INFORMATION PROVIDED
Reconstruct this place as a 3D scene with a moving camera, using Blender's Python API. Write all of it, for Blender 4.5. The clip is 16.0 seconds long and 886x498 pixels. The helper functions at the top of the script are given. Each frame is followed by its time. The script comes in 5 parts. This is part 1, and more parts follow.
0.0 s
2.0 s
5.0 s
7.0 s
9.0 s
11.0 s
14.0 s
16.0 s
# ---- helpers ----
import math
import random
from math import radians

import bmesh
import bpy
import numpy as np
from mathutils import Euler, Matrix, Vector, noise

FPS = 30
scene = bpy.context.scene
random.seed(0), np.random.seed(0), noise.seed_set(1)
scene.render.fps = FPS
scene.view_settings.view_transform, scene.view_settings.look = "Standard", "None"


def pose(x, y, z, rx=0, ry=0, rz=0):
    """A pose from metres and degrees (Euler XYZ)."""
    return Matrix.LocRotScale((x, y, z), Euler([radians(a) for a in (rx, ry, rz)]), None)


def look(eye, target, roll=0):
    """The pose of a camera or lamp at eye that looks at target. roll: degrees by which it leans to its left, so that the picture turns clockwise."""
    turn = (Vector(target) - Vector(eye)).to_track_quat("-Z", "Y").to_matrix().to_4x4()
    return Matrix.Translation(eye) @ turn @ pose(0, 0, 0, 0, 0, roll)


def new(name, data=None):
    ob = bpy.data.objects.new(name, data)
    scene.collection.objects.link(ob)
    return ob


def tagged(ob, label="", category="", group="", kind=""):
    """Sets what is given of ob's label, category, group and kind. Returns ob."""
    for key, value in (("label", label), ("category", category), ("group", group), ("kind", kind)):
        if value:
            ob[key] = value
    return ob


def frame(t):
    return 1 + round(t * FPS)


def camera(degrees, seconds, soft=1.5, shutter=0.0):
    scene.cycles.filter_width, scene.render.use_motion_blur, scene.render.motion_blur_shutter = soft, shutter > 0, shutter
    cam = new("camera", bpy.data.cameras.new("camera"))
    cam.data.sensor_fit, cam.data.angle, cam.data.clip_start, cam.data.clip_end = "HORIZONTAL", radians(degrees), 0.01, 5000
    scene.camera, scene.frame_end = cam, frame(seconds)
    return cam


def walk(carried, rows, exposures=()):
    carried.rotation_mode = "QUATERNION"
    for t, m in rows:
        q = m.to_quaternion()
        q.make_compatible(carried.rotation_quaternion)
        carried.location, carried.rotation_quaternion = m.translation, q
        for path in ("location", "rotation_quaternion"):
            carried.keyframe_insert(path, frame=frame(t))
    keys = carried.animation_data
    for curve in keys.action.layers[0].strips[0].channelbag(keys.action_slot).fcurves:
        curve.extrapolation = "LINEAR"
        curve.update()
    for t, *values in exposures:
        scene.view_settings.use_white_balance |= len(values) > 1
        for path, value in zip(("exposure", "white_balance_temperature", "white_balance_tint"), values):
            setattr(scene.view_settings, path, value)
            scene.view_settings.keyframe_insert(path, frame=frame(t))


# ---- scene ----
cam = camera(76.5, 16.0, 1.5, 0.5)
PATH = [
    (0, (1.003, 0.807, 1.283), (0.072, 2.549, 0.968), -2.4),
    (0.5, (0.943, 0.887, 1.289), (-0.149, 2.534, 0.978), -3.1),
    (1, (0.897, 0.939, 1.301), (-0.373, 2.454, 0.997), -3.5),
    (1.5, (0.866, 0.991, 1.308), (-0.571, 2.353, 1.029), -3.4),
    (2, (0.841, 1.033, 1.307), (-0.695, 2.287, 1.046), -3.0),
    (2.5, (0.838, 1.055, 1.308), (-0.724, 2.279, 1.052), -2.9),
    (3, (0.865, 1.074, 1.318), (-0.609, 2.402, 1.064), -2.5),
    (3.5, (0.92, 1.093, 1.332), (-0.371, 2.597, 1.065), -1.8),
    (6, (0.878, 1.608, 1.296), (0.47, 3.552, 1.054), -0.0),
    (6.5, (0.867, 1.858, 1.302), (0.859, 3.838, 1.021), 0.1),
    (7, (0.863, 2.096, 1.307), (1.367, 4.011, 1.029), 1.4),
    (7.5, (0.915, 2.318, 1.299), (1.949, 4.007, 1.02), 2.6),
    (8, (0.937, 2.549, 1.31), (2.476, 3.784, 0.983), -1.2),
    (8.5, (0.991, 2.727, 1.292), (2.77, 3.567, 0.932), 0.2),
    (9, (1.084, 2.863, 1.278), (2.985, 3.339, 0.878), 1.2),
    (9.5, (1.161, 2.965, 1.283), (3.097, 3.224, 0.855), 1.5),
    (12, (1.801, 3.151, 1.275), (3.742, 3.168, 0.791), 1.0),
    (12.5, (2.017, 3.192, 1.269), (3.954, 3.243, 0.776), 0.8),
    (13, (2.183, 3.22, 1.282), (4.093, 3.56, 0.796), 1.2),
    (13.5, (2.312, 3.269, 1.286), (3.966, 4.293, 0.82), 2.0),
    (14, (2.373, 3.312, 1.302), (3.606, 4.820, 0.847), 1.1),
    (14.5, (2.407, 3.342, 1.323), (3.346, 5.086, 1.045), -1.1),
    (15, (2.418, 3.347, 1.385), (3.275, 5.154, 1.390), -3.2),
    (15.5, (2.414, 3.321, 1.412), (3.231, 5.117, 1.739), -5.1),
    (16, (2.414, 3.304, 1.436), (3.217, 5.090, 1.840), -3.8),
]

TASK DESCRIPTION
Above are the lines; repeat exactly the ones from the line containing "ob[key] = value" down to the line containing "scene.view_settings.keyframe_insert(path, frame=frame(t))", both inclusive.

EXPECTED ANSWER
            ob[key] = value
    return ob


def frame(t):
    return 1 + round(t * FPS)


def camera(degrees, seconds, soft=1.5, shutter=0.0):
    scene.cycles.filter_width, scene.render.use_motion_blur, scene.render.motion_blur_shutter = soft, shutter > 0, shutter
    cam = new("camera", bpy.data.cameras.new("camera"))
    cam.data.sensor_fit, cam.data.angle, cam.data.clip_start, cam.data.clip_end = "HORIZONTAL", radians(degrees), 0.01, 5000
    scene.camera, scene.frame_end = cam, frame(seconds)
    return cam


def walk(carried, rows, exposures=()):
    carried.rotation_mode = "QUATERNION"
    for t, m in rows:
        q = m.to_quaternion()
        q.make_compatible(carried.rotation_quaternion)
        carried.location, carried.rotation_quaternion = m.translation, q
        for path in ("location", "rotation_quaternion"):
            carried.keyframe_insert(path, frame=frame(t))
    keys = carried.animation_data
    for curve in keys.action.layers[0].strips[0].channelbag(keys.action_slot).fcurves:
        curve.extrapolation = "LINEAR"
        curve.update()
    for t, *values in exposures:
        scene.view_settings.use_white_balance |= len(values) > 1
        for path, value in zip(("exposure", "white_balance_temperature", "white_balance_tint"), values):
            setattr(scene.view_settings, path, value)
            scene.view_settings.keyframe_insert(path, frame=frame(t))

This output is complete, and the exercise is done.